▶ _What needs to be done_
Write out the entire listing below exactly, with the pictures left out.

####

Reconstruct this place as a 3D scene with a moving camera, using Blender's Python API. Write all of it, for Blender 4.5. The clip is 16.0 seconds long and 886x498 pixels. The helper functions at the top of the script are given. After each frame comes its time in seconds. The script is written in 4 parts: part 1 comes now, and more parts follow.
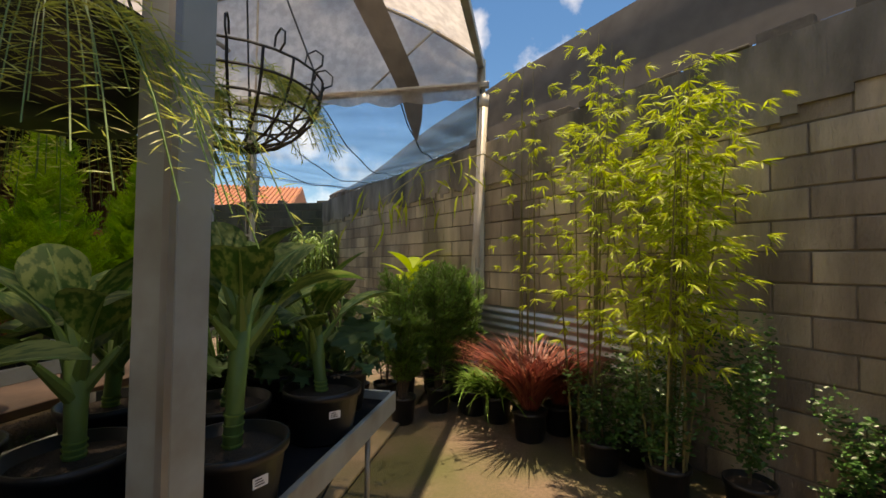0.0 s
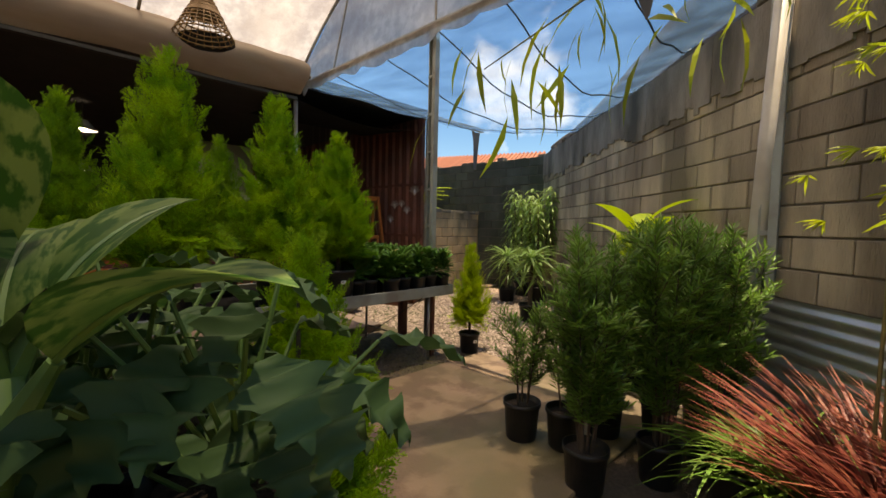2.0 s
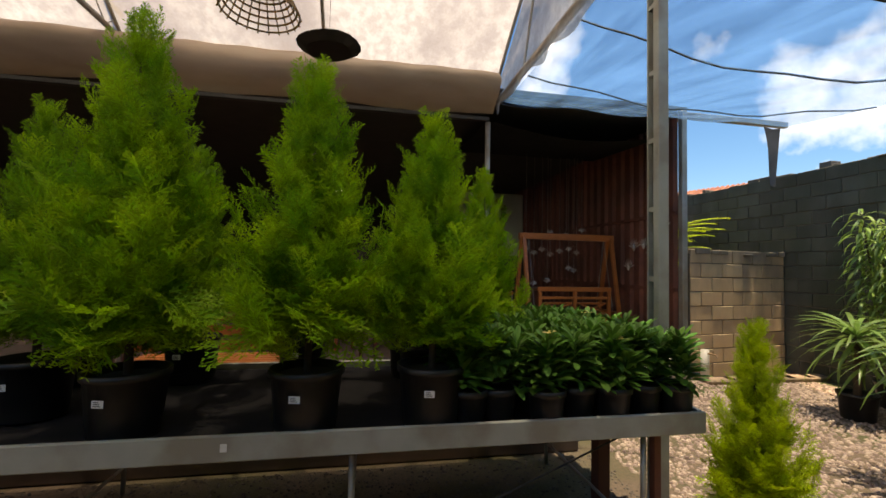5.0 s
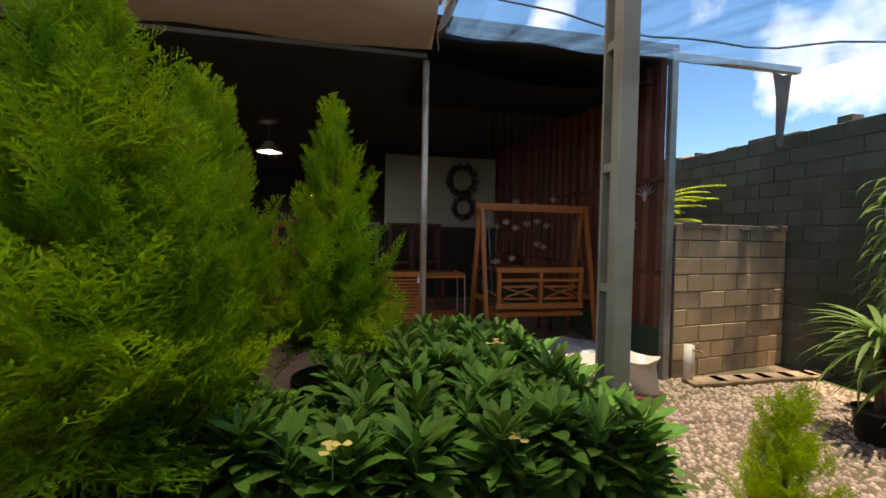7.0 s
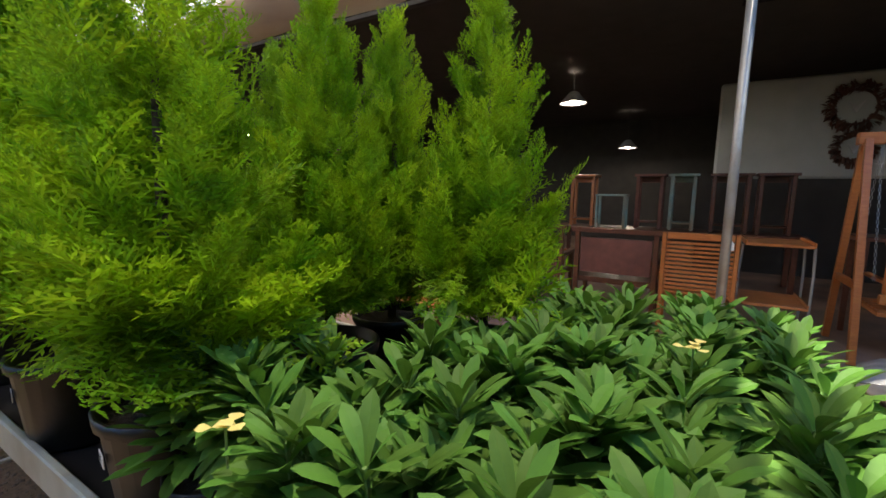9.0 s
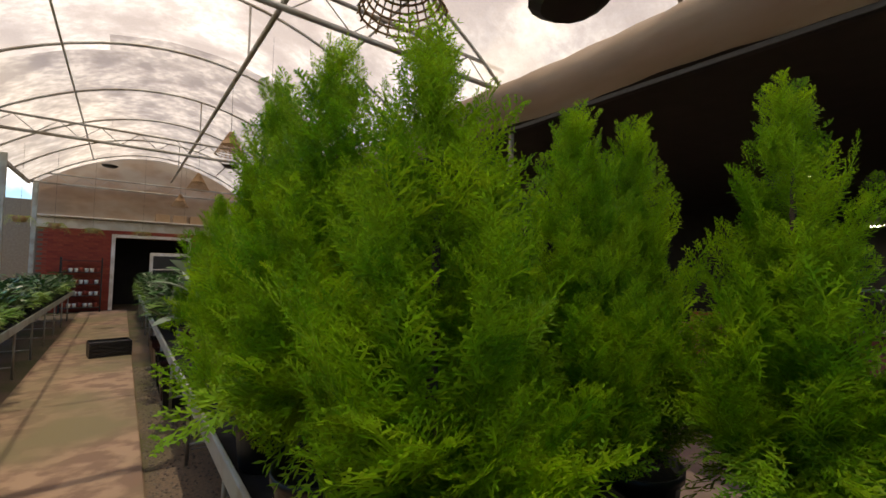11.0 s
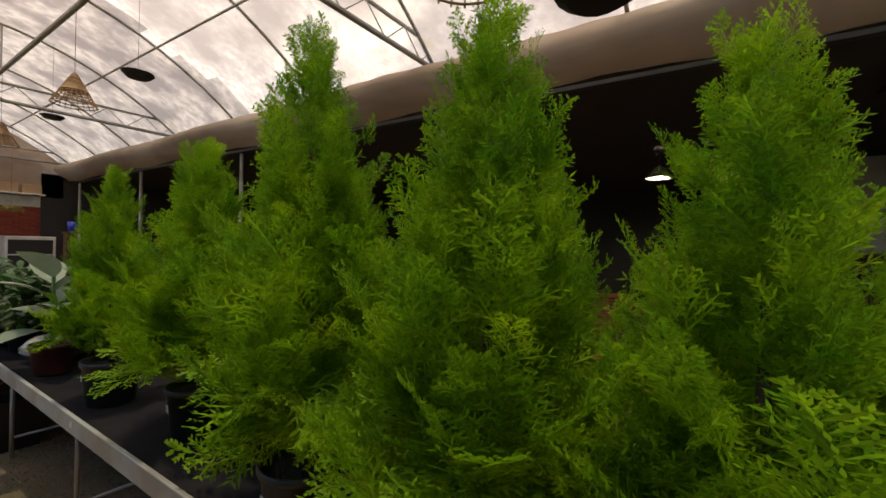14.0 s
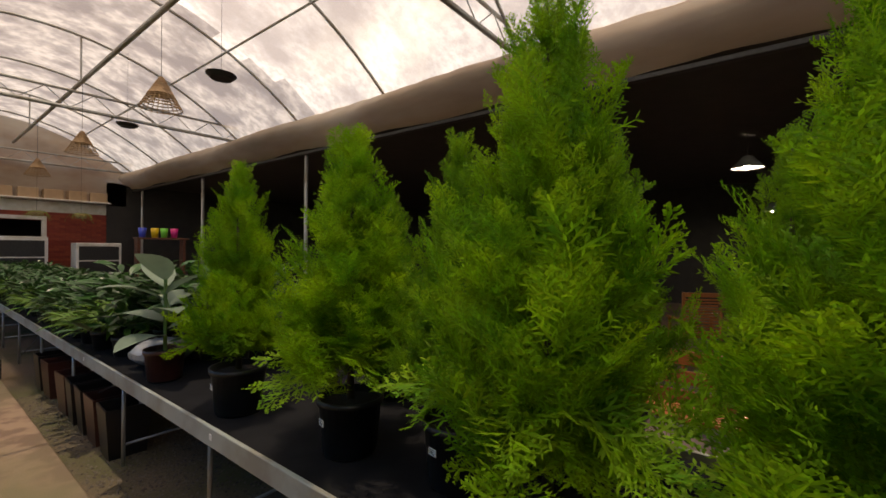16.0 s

####

▶ _Written response_
Reconstruct this place as a 3D scene with a moving camera, using Blender's Python API. Write all of it, for Blender 4.5. The clip is 16.0 seconds long and 886x498 pixels. The helper functions at the top of the script are given. After each frame comes its time in seconds. The script is written in 4 parts: part 1 comes now, and more parts follow.
0.0 s
2.0 s
5.0 s
7.0 s
9.0 s
11.0 s
14.0 s
16.0 s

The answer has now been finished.